There was a curious moment during the trial of Max Clifford where the nation seemed fixated on the brevity of the Clifford's penis. It looked like a button mushroom, we heard. A micro-penis, 2.5 in long. “The model told Clifford she didn’t think it was particularly small,” an officer told Southwark Crown Court, “but in reality she felt it was tiny.”
The possibility of Clifford being convicted for crimes of indecent assault on girls as young as 15 felt rather slender because courts have a tendency not to care too much for “silly girls” who have been duped on to casting couches. But Clifford's fall from grace penis-wise seemed perfect.
Clifford was the man who for a very long time controlled much of the media. He was a feared figure who made stories appear and other ones go away. The 1990s and early 2000s in particular was an era in which a handful of murky individuals worked in lawless fashion, doing precisely whatever they wanted.
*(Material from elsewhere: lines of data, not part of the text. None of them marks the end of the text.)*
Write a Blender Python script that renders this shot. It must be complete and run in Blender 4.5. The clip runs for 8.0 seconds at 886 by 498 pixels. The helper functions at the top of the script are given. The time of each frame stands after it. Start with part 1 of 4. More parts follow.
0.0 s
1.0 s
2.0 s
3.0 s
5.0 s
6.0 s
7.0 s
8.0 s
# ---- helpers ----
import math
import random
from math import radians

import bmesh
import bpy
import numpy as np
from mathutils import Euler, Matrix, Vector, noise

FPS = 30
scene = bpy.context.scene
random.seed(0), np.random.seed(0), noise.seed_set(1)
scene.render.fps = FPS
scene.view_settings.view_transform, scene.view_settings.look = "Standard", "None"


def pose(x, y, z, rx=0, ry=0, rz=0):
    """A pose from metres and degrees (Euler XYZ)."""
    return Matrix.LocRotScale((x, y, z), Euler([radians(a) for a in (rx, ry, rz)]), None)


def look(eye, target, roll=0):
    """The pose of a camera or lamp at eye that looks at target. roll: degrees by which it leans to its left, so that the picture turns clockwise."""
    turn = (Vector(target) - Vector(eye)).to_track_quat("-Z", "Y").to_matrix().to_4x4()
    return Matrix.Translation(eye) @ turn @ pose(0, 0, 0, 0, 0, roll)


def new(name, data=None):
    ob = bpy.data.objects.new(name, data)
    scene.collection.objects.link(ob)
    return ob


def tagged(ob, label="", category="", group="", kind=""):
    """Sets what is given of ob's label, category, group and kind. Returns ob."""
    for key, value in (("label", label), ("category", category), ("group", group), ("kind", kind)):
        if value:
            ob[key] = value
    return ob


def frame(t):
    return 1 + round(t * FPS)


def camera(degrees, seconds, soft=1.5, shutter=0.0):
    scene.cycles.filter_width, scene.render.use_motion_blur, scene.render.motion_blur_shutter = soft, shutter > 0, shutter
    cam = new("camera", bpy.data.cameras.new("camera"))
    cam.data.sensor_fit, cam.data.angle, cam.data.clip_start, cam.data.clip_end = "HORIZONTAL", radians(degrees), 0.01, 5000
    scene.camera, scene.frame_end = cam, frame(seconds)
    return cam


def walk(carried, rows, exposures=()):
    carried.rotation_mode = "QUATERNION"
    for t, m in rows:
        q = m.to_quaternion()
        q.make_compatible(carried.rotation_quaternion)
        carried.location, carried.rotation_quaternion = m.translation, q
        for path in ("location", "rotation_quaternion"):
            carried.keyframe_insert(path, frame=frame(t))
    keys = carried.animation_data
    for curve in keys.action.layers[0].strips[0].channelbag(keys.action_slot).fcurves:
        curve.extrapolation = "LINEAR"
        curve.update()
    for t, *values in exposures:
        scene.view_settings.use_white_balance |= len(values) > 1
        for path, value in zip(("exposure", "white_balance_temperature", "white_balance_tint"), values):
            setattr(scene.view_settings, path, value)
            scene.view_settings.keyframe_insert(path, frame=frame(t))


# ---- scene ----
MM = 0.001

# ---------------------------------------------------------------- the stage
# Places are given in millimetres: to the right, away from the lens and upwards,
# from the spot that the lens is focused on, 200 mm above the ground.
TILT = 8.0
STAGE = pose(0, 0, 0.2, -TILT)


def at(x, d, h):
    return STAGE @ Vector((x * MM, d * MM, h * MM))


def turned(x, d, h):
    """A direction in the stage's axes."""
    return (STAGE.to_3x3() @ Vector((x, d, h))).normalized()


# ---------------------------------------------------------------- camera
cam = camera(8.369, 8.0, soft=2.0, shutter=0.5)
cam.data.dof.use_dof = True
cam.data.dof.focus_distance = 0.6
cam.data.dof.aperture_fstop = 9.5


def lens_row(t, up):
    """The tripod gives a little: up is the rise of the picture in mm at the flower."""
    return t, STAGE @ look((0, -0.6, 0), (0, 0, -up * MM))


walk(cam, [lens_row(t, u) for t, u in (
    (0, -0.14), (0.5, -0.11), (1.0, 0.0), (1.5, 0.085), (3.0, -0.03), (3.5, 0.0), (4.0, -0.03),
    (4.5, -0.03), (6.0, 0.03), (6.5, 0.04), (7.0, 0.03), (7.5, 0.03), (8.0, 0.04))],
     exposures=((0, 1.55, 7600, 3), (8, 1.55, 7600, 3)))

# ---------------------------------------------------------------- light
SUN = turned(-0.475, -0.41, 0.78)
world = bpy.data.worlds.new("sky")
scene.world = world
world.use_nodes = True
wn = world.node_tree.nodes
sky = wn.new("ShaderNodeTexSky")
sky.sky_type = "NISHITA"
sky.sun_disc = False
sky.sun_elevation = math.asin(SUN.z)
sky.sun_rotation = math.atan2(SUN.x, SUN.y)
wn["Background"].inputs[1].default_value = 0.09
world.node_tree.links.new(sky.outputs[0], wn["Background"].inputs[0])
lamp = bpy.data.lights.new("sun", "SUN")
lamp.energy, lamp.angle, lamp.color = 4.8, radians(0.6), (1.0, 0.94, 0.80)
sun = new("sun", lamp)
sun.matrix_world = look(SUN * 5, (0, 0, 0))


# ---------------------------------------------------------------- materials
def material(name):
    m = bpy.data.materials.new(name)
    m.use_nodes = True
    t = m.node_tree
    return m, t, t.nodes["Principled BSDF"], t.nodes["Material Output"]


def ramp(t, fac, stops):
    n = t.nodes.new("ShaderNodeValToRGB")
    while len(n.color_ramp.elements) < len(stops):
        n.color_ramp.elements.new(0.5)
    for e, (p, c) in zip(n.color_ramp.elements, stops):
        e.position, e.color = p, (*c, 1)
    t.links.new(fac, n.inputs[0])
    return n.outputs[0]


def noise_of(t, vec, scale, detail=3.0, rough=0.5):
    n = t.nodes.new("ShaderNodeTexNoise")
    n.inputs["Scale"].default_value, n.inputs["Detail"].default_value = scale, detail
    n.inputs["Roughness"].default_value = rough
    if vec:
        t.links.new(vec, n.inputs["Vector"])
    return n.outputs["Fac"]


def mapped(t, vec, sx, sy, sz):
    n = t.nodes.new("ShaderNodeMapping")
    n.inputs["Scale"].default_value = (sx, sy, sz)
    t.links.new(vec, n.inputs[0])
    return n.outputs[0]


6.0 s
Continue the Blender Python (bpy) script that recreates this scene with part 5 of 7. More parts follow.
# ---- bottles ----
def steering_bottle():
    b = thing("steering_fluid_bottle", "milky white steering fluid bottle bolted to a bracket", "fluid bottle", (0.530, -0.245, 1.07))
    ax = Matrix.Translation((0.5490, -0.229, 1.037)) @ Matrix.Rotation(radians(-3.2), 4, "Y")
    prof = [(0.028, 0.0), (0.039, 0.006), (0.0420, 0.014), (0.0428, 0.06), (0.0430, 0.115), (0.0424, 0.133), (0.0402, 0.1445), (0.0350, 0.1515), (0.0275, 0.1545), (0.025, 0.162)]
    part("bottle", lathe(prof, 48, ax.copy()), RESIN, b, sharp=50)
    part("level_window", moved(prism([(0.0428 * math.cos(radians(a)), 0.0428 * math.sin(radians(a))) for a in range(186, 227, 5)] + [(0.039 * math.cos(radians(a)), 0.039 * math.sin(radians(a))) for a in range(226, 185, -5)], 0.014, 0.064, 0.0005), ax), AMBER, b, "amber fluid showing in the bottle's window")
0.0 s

There were rumours about Clifford’s approach to young women, but who would ever dare to take him on legally? Who would make an enemy of Clifford? The fact that in 2014 Clifford had completely lost control of the reins - and his penis size was being ridiculed on Twitter, a modern news source he had no control over - felt rather fitting.
Clifford has been found guilty of a string of indecent assaults on teenage girls over a period of nearly 20 years. It is a victory for women - albeit a ghastly victory - that the jury cared about Clifford's seeking of sex in return to meet David Bowie, or roles in James Bond movies. Then there was his tendency to strip naked in his office and force girls to touch him.
As Prosecutor Rosina Cottage said, Clifford’s office was his “own sexual fiefdom”. He was “a man who likes to play games with people, and you will hear evidence of the games that he played with these girls and young women.”
The fiefdom has gone, the leader toppled, the press is a tiny bit freer. Max Clifford is no longer cock of the walk.